- Born: 8 November 1976 Hrnčići, Bratunac, Bosnia and Herzegovina, Yugoslavia
- Died: 27 February 2016 (aged 39) Iraq
- Years active: 2013–2016

= Bajro Ikanović =

Bosnian Islamist, terrorist, and senior commander in the Islamic State in Syria and Iraq

Bajro Ikanović (8 November 1976 – 27 February 2016) was a Bosnian Islamist, terrorist, and senior commander in the Islamic State in Syria and Iraq.

Ikanović was born in Hrnčići, Bratunac, eastern Bosnia and Herzegovina.

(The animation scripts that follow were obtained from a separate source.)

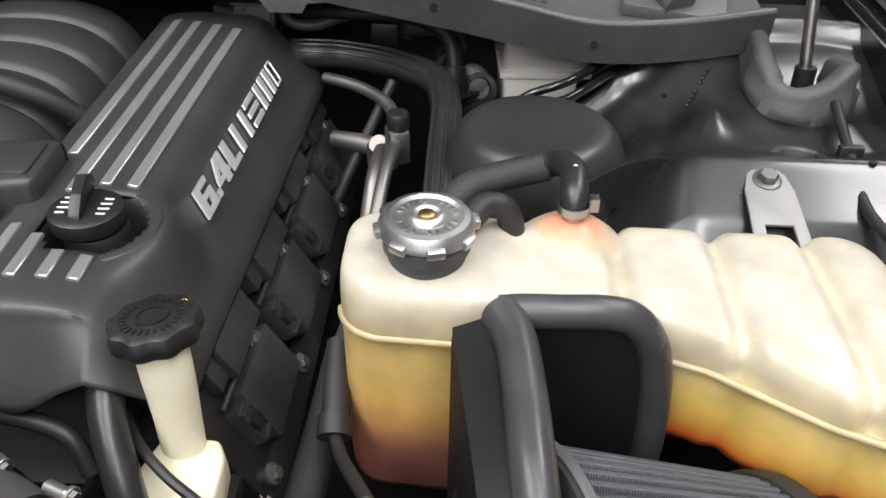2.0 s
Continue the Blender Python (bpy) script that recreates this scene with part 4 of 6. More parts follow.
# ---- power steering reservoir ----
def steering_reservoir():
    t = thing("steering_fluid_reservoir", "ivory power steering reservoir with a black scalloped cap", "fluid reservoir", (-0.01, 0.5, 0.98))
    oval = [(1.12 * math.cos(2 * math.pi * i / 28), 0.88 * math.sin(2 * math.pi * i / 28)) for i in range(28)]
    part("neck", sweep([(-0.034, 0.516, 1.116), (-0.033, 0.515, 1.085), (-0.033, 0.515, 1.050), (-0.034, 0.516, 1.012)], [0.0152, 0.0148, 0.0136, 0.0130], 28, 6, oval, up=(0, -1, 0)), IVORY, t, "upright ivory filler neck")
    tank = bmesh.new()
    for p in ((-0.061, 0.493, 1.016), (-0.050, 0.520, 1.022), (-0.012, 0.522, 1.022), (-0.005, 0.508, 1.020), (-0.006, 0.478, 1.016), (-0.050, 0.474, 1.008),
              (-0.060, 0.493, 0.985), (-0.050, 0.522, 0.985), (-0.008, 0.522, 0.985), (-0.004, 0.478, 0.985), (-0.050, 0.473, 0.985)):
        tank.verts.new(p)
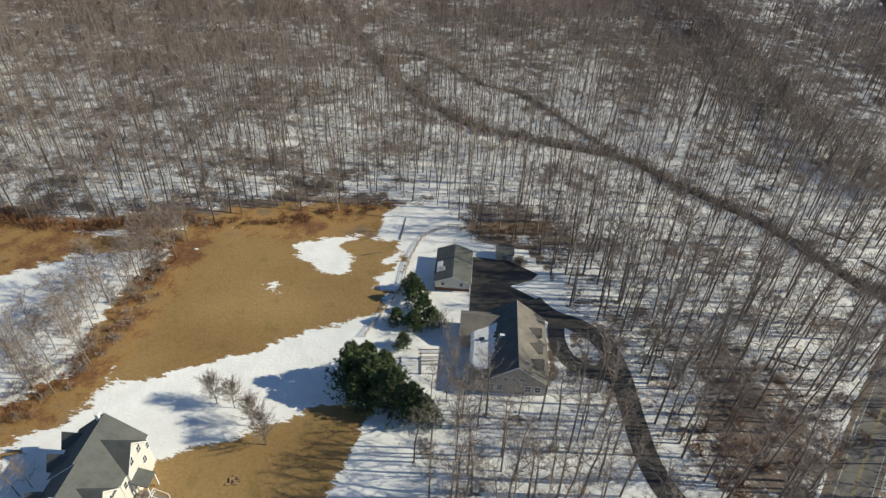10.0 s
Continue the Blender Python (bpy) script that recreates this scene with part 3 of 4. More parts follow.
def garage_b():
    g = -3.35
    h = tagged(empty("garage", 0, 0, 0), "cream detached garage with charcoal shingle roof and snow patch", "garage")
    gable(h, -13.4, -5.5, 205.0, 216.6, g - 0.5, -0.6, 0.95, SIDING, SHINGLE)
    part("brick_base", block(-13.45, -5.45, 204.9, 204.997, g - 0.5, g + 0.8), BRICK, h, "red brick base course")
    for x in (-11.6, -7.4):
        window(h, x, 204.997, -1.4, 0.7, 0.9, "-y")
        part("roof_snow", extruded([(-13.3, -0.32), (-13.3, -0.12), (-11.6, 0.52), (-11.3, 0.58), (-11.3, 0.5)], "y", 207.4, 209.0), SNOW, h, "patch of snow on the shaded slope")
    part("roof_snow", extruded([(-13.3, -0.32), (-13.3, -0.12), (-12.2, 0.3), (-12.0, 0.34), (-12.0, 0.25)], "y", 209.004, 211.2), SNOW, h, "patch of snow on the shaded slope")
    for k in range(2):
        y = 208.3 + 4.4 * k
        part("garage_door", block(-5.497, -5.42, y - 1.35, y + 1.35, g, g + 2.15), TRIM, h, "white garage door")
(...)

Ikanović had previously been sentenced to eight years for terrorism offenses linked to the Bektašević case on 10 January 2007, which was reduced to four years on appeal on 21 May 2007. He was released from prison in 2011. According to the prosecution, "Mirsad Bektašević and Abdulkadir Cesur [had] the intention of committing a terrorist act on the territory of BiH or some other European country…the aim of this attach [sic] was to force the Bosnian government or government of another state to withdraw their forces from Iraq and Afghanistan."

Ikanović later took part in the Islamic State's operations. He was quoted in 2013 as saying that, by allowing jihad volunteers to leave the Balkans, "your intelligence agencies made a mistake thinking that they would be rid of us, however, the problem for them will be the return of individuals trained for war.” According to the United States Department of the Treasury, Ikanovic has held various leadership positions within the Islamic State in Iraq and Syria over the past several years, including on the Shura Council in 2014. In December 2013, Abu Omar al-Shishani promoted Ikanović to head of the largest ISIS military training camp in northern Syria. The State Investigation and Protection Agency opened an investigation against him on 10 June 2014 and the Prosecutor's Office submitted a report on the crime committed and the perpetrator due to the suspicion of having committed a criminal offense under Article 202d. CC BiH (Organizing and belonging to a terrorist group).

He was reported in one source to have died in Syria back in March 2016. In May 2016, Bosnian media reported different 'unconfirmed information' by the Bosnian State Investigation and Protection Agency that he had been killed in Iraq instead. As of 2024, his fate is unknown.